7. Have an Eye for a Great Title

Not everyone will be as thorough as you when reviewing content. A lot of people will click on a link solely because of a compelling title. As you sharpen your curating skills, you’ll begin to figure out what separates great titles from good titles. If you come across a great article that has just a good title, consider changing the title text when you curate. Doing so means your audience is more inclined to read that article and experience its greatness.

 

Curating content is like curating art. Internet content, in fact, is produced at a far more rapid pace than fine art. With so much content to choose from, curators must become more and more selective, to ensure they’re giving their target audience what they want.

So channel your inner Klaus Biesenbach to make your collection the most influential museum in the world.

About Dennis Shiao

Dennis is Director of Product Marketing at DNN (@DNNCorp), where he’s focused on product and content marketing. DNN creates solutions to help you manage content and community on your website and is the technology behind 800,000+ websites worldwide. Feel free to reach out to Dennis via email, dennis.shiao@dnnsoftware.com or find him on Twitter, @dshiao.
  • MartinSellingzoe

    Dennis
    Thought this was a great post and one I built 3 more tips on top. One curation tip must be to never harm a masterpiece (of any kind). I’ve spent a lot of time starring transfixed at Pollack’s Autumn Rhythm (Number 30) http://www.metmuseum.org/collections/search-the-collections/488978.
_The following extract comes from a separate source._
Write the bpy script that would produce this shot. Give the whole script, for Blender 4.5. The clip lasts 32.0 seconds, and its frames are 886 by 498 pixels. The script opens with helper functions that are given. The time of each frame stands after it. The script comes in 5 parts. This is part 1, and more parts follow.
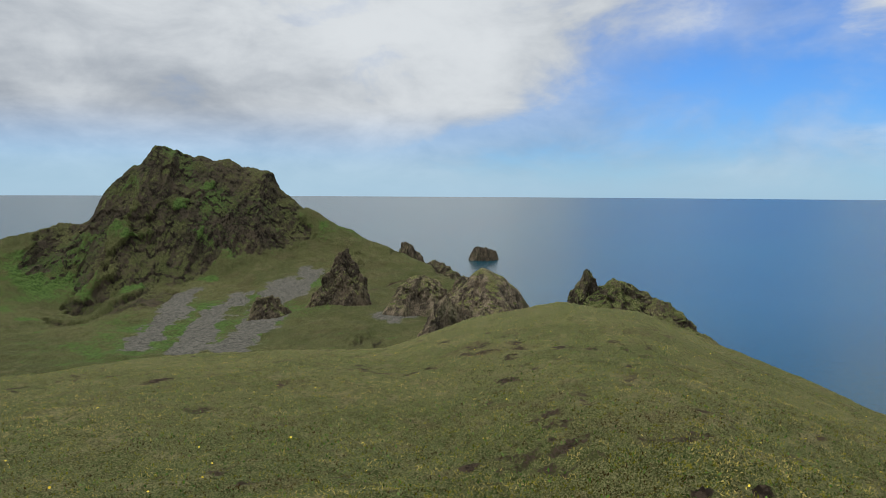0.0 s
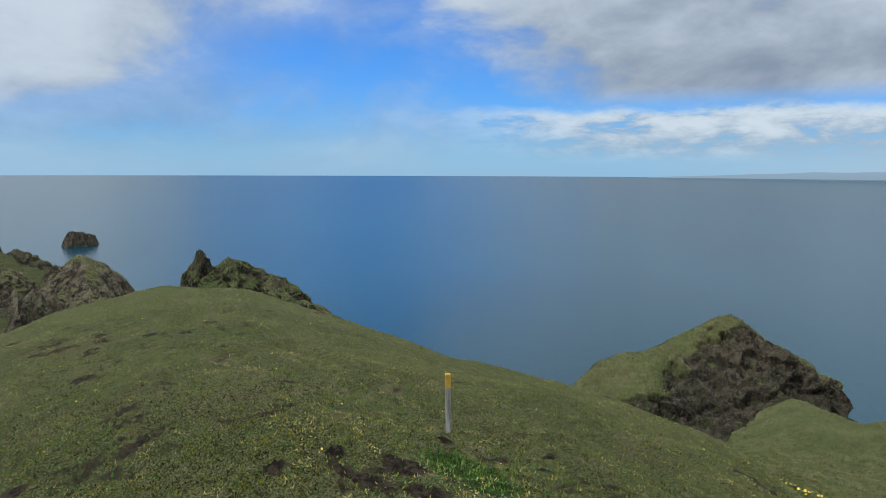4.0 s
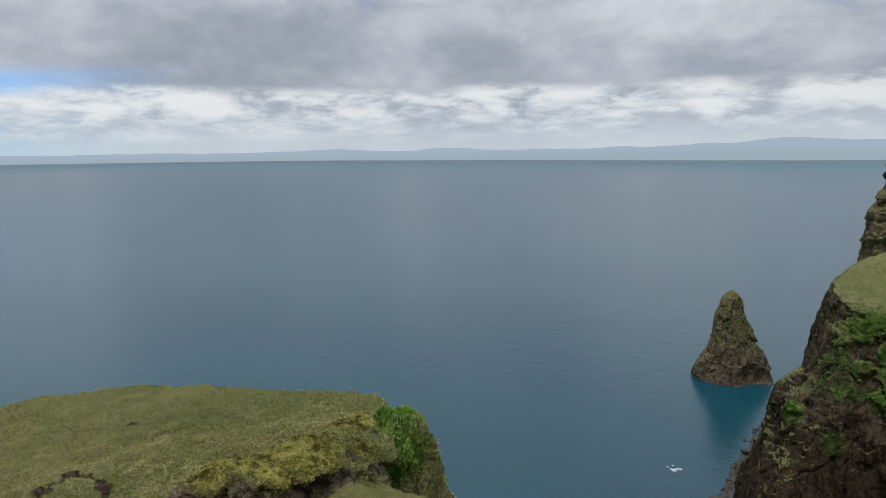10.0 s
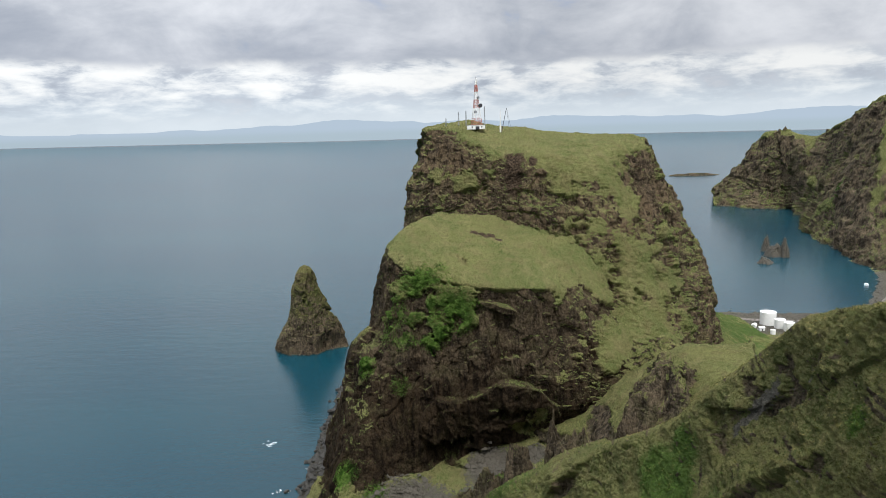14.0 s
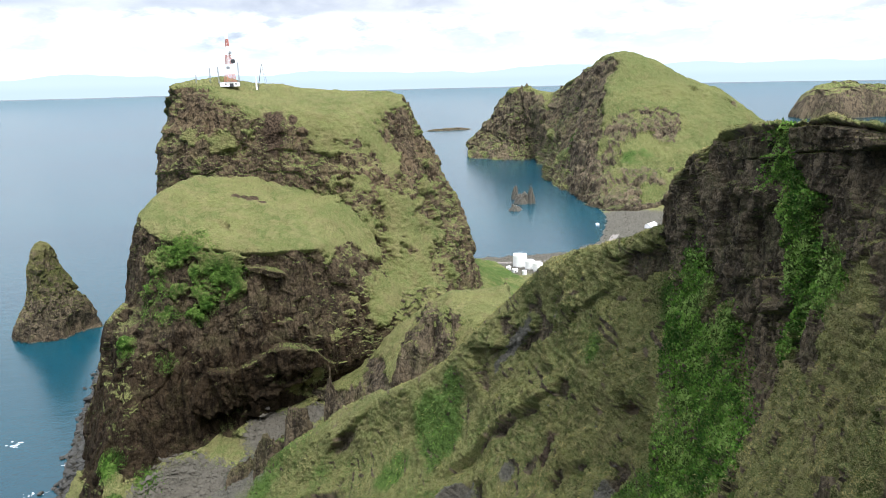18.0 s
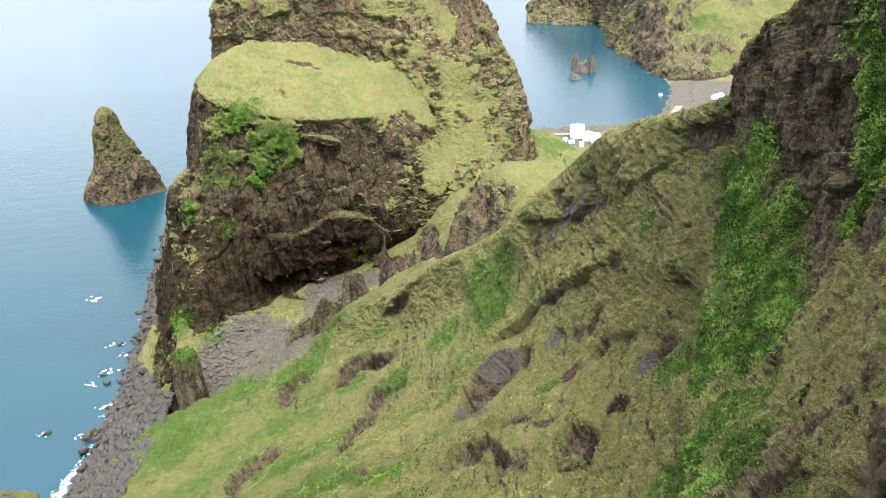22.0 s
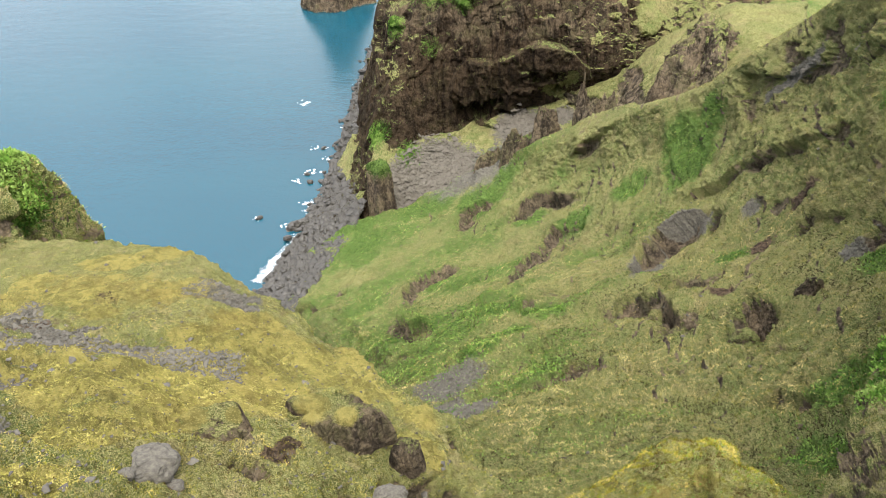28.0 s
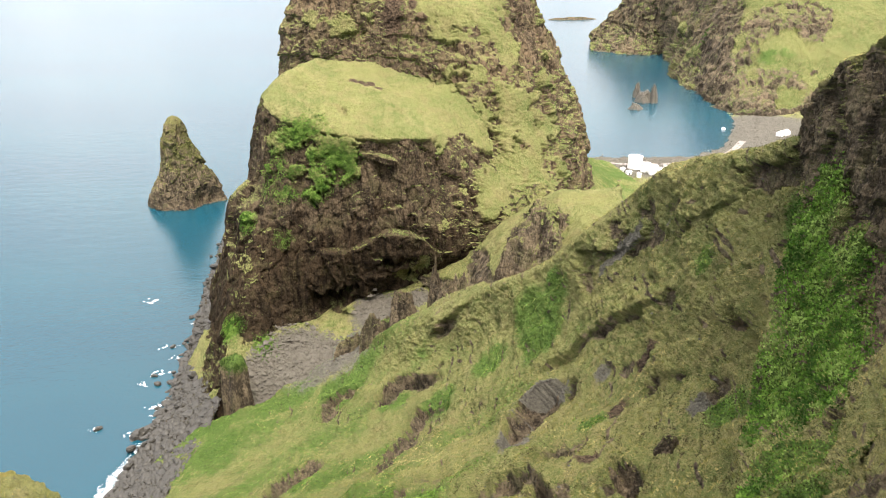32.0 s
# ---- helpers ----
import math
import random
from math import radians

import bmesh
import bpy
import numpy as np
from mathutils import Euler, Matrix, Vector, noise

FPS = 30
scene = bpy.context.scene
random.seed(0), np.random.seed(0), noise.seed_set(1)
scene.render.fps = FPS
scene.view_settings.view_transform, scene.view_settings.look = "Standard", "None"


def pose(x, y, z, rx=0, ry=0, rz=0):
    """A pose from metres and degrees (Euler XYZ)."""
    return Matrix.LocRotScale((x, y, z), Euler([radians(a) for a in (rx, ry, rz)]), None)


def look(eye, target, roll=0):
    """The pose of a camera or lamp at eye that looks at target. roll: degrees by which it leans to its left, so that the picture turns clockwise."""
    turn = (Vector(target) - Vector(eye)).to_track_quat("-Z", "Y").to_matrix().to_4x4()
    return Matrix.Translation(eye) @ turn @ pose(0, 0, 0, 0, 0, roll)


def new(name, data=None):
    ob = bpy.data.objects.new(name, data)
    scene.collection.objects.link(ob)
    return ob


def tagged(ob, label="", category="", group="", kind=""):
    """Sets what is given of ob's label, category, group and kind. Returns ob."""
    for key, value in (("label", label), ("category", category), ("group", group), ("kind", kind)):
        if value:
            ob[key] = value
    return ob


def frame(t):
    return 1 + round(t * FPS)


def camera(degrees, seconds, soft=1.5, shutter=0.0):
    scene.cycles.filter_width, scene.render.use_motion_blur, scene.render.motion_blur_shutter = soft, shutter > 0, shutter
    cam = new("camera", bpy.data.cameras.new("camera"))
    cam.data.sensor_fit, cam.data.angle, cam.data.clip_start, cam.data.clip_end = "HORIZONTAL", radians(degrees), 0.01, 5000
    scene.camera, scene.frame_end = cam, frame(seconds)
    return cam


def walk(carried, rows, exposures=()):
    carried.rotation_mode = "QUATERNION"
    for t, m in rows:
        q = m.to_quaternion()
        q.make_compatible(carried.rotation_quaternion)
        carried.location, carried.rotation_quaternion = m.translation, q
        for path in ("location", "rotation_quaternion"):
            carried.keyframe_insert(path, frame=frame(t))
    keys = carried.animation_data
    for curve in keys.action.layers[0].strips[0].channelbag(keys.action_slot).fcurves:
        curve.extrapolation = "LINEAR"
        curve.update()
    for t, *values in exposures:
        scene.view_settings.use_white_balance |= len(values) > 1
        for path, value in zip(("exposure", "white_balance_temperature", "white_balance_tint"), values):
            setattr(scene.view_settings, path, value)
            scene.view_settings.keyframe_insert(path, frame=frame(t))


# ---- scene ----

    Can your title be above or below the painting? This may seem like the worst kind of snobbery, but it isn’t. I studied painting with Alton Pickens at Vassar and it was a hard day when I realized as a painter I make a much better Internet marketer (lol). That particular masterpiece defines MoMA’s brave curation.

    Their Pollack 1998 Retrospective exhibition was amazing. The recreation of Pollack’s studio floor was inspirational. Realizing Pollack worked in such a small space and yet his work was so LARGE. Realizing Pollack froze in winter and sweated all summer made his courage and WILL that much stronger.

    The painting is an inspired choice since Pollack’s process was highly curatorial mashing mentors like Thomas Hart Benton into a “new art” practiced with friends and eventually called abstract expressionism. In every Pollack, if you look closely, you can see de Kooning, Kline, Still and Stuart Davis (among many others).

    Each time I visit MoMA I spend time with Autumn Rhythm. I spend a lot of time with MoMA’s Hoppers too and the line between those two painters is shorter than you think. I love using paintings to illustrate my curation, but hope I’ve never put a title in front of them (will make sure of it going forward and hope you will too). Thanks, Marty

  • victor.nganguem

    j’aime ça

  • Barry Deutsch

    Great List. Since I began curating, I take an entirely different perspective on the person who is sharing the article. I still think the vast majority of article sharing falls into the category of sharing links with no thought, understanding, insight into the article. If this comprises 99% of article sharing – imagine the impact the 1% of us who actually curate can have in influencing and engaging our clients and customers.

    I would another that I consider on every curated piece I write: Be Bold. No one likes to read vanilla, boring, “just the facts” reporting. Share your point of view. Put your spin on it. Disagree with the article. Fit it into your model. Challenge your clients and customers. Be controversial. Share an opposing view. Play Devil’s Advocate. Be opinionated. My clients like my content because I am willing to shock them – I’m willing to challenge the status quo – I’m willing to take hundreds of years of tribal and traditional activity when it comes to hiring and retention – and turn it upside down. I’m willing to be the lone voice in my industry. I’m willing to set myself apart from everyone else. I’m willing to put a target on my back and have others challenge me.

    I would lay down a challenge for curators – are you willing to stand apart from the crowd and take a stand?

    • Dennis Shiao

      Thanks for your comments, Barry. I agree with your point about being bold, though my “filter” (or goal) is to be useful. Being bold and useful is fine, as long as the latter still holds true.